WORK TO DO:
Write out the listing below without alteration, omitting its pictures.

* Start DATASET SECTION *

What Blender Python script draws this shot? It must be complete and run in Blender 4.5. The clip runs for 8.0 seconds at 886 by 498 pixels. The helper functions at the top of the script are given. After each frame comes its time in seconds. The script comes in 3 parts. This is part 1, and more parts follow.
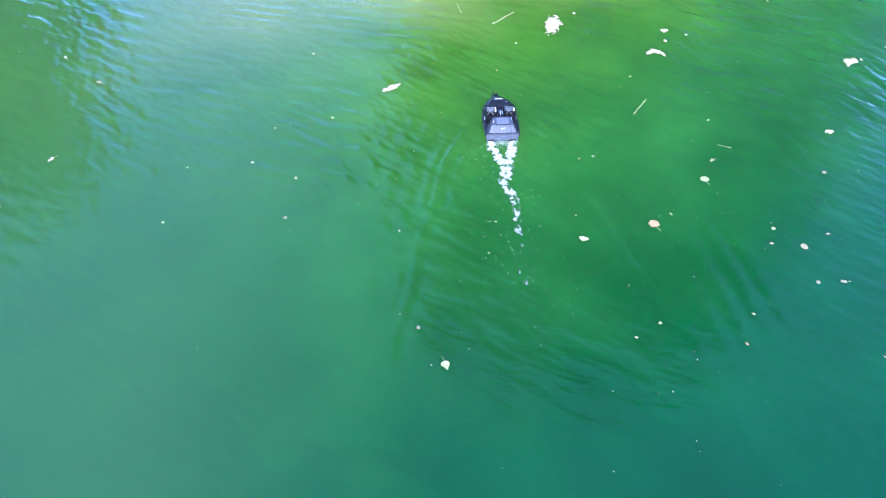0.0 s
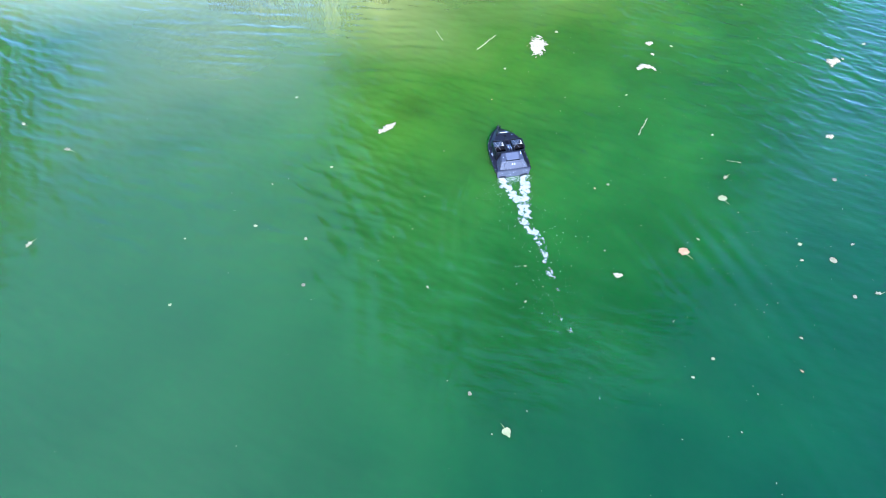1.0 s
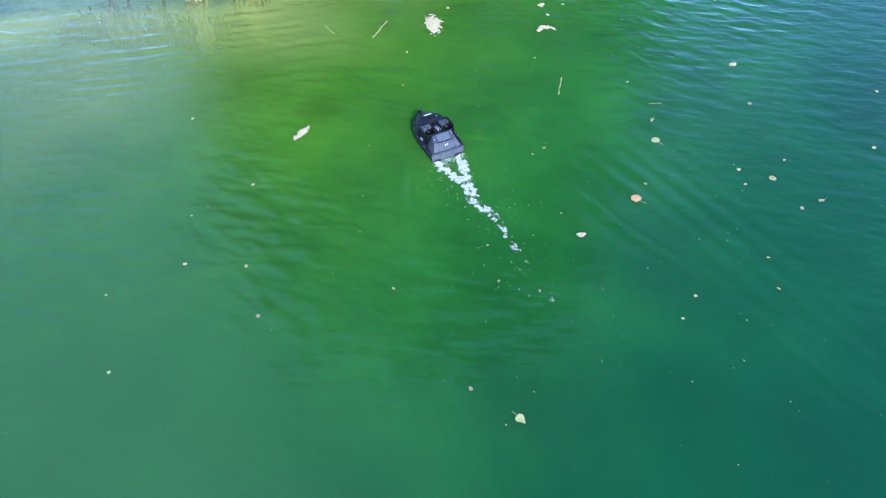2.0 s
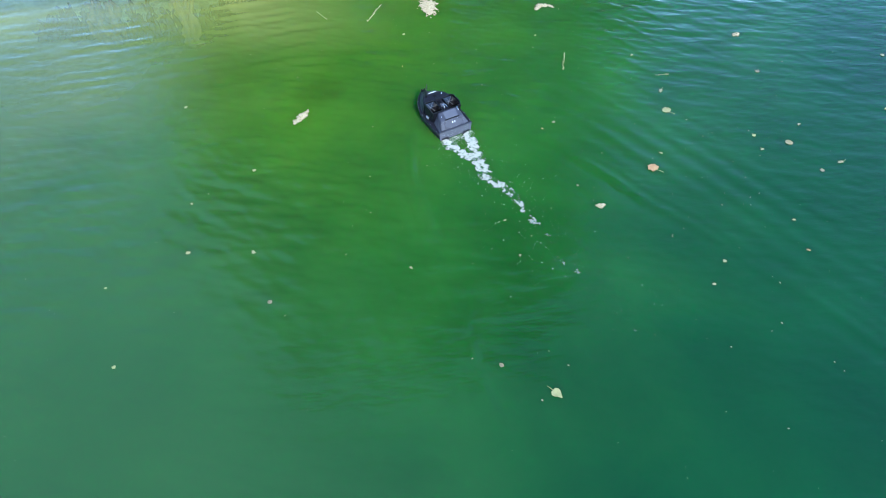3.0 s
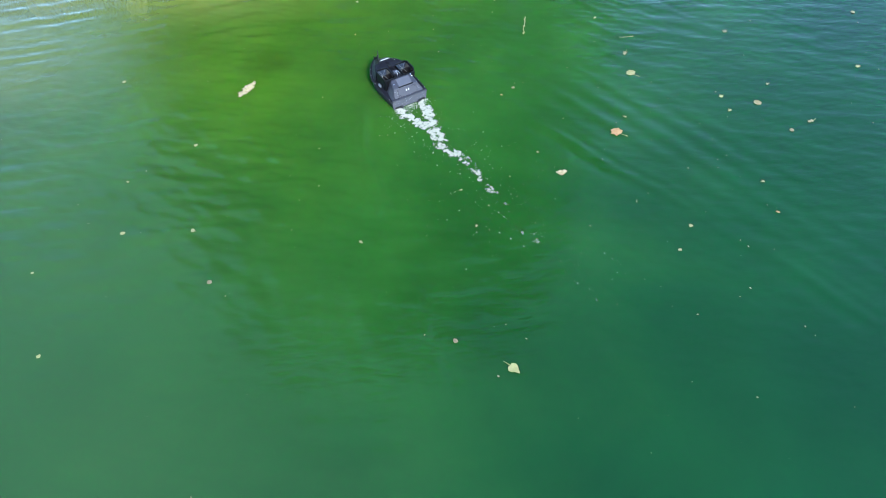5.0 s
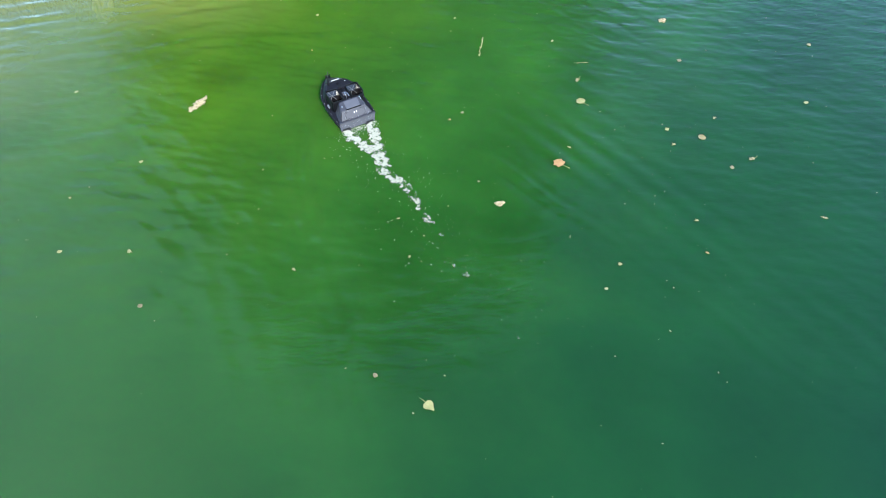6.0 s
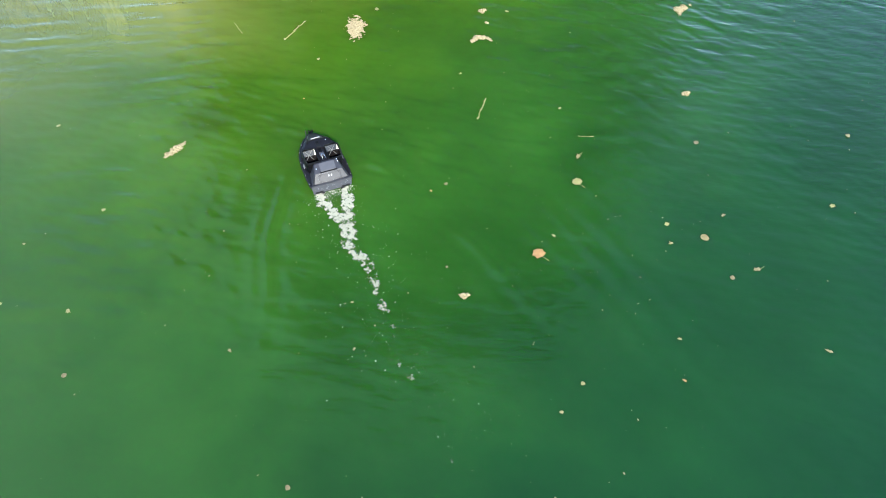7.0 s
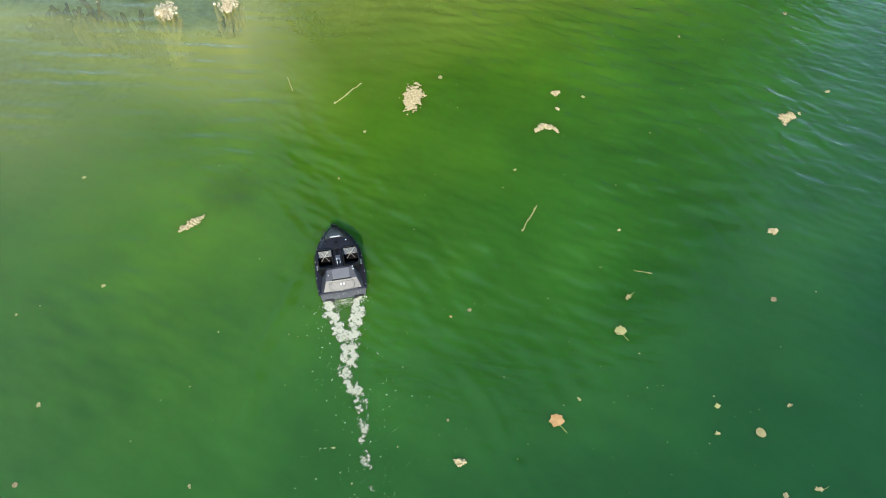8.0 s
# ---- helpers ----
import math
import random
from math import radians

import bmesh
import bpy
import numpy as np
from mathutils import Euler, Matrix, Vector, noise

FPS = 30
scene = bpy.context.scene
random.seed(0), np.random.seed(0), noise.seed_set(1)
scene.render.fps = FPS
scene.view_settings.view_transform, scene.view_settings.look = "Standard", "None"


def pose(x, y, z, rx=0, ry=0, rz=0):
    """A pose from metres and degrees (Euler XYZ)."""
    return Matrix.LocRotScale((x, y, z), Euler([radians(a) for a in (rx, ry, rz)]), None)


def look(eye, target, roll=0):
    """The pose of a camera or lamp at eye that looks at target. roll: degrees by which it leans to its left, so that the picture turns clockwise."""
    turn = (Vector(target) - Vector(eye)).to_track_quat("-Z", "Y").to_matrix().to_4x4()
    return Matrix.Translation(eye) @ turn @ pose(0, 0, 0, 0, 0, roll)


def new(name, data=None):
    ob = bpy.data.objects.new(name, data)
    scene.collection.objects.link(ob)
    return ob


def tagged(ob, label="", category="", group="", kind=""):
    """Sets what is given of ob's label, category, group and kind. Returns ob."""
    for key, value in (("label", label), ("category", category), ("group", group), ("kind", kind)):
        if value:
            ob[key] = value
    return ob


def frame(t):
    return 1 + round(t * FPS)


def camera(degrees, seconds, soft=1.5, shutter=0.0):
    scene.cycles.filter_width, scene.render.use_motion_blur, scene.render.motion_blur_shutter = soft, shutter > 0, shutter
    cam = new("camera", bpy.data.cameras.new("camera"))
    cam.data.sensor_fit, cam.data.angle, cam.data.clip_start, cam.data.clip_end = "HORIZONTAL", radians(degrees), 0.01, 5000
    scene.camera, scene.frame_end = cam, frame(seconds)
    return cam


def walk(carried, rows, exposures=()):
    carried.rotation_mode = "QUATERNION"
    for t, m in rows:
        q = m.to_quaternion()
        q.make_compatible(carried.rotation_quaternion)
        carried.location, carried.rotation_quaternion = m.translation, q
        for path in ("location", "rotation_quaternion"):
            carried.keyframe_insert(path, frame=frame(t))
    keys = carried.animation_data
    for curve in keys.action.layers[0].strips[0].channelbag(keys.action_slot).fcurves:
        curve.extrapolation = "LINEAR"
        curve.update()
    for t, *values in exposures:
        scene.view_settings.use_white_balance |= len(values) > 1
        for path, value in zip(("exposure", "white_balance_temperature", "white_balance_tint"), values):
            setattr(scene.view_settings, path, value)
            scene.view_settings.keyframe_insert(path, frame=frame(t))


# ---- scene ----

* End DATASET SECTION *

WRITTEN ANSWER:
What Blender Python script draws this shot? It must be complete and run in Blender 4.5. The clip runs for 8.0 seconds at 886 by 498 pixels. The helper functions at the top of the script are given. After each frame comes its time in seconds. The script comes in 3 parts. This is part 1, and more parts follow.
0.0 s
1.0 s
2.0 s
3.0 s
5.0 s
6.0 s
7.0 s
8.0 s
# ---- helpers ----
import math
import random
from math import radians

import bmesh
import bpy
import numpy as np
from mathutils import Euler, Matrix, Vector, noise

FPS = 30
scene = bpy.context.scene
random.seed(0), np.random.seed(0), noise.seed_set(1)
scene.render.fps = FPS
scene.view_settings.view_transform, scene.view_settings.look = "Standard", "None"


def pose(x, y, z, rx=0, ry=0, rz=0):
    """A pose from metres and degrees (Euler XYZ)."""
    return Matrix.LocRotScale((x, y, z), Euler([radians(a) for a in (rx, ry, rz)]), None)


def look(eye, target, roll=0):
    """The pose of a camera or lamp at eye that looks at target. roll: degrees by which it leans to its left, so that the picture turns clockwise."""
    turn = (Vector(target) - Vector(eye)).to_track_quat("-Z", "Y").to_matrix().to_4x4()
    return Matrix.Translation(eye) @ turn @ pose(0, 0, 0, 0, 0, roll)


def new(name, data=None):
    ob = bpy.data.objects.new(name, data)
    scene.collection.objects.link(ob)
    return ob


def tagged(ob, label="", category="", group="", kind=""):
    """Sets what is given of ob's label, category, group and kind. Returns ob."""
    for key, value in (("label", label), ("category", category), ("group", group), ("kind", kind)):
        if value:
            ob[key] = value
    return ob


def frame(t):
    return 1 + round(t * FPS)


def camera(degrees, seconds, soft=1.5, shutter=0.0):
    scene.cycles.filter_width, scene.render.use_motion_blur, scene.render.motion_blur_shutter = soft, shutter > 0, shutter
    cam = new("camera", bpy.data.cameras.new("camera"))
    cam.data.sensor_fit, cam.data.angle, cam.data.clip_start, cam.data.clip_end = "HORIZONTAL", radians(degrees), 0.01, 5000
    scene.camera, scene.frame_end = cam, frame(seconds)
    return cam


def walk(carried, rows, exposures=()):
    carried.rotation_mode = "QUATERNION"
    for t, m in rows:
        q = m.to_quaternion()
        q.make_compatible(carried.rotation_quaternion)
        carried.location, carried.rotation_quaternion = m.translation, q
        for path in ("location", "rotation_quaternion"):
            carried.keyframe_insert(path, frame=frame(t))
    keys = carried.animation_data
    for curve in keys.action.layers[0].strips[0].channelbag(keys.action_slot).fcurves:
        curve.extrapolation = "LINEAR"
        curve.update()
    for t, *values in exposures:
        scene.view_settings.use_white_balance |= len(values) > 1
        for path, value in zip(("exposure", "white_balance_temperature", "white_balance_tint"), values):
            setattr(scene.view_settings, path, value)
            scene.view_settings.keyframe_insert(path, frame=frame(t))


# ---- scene ----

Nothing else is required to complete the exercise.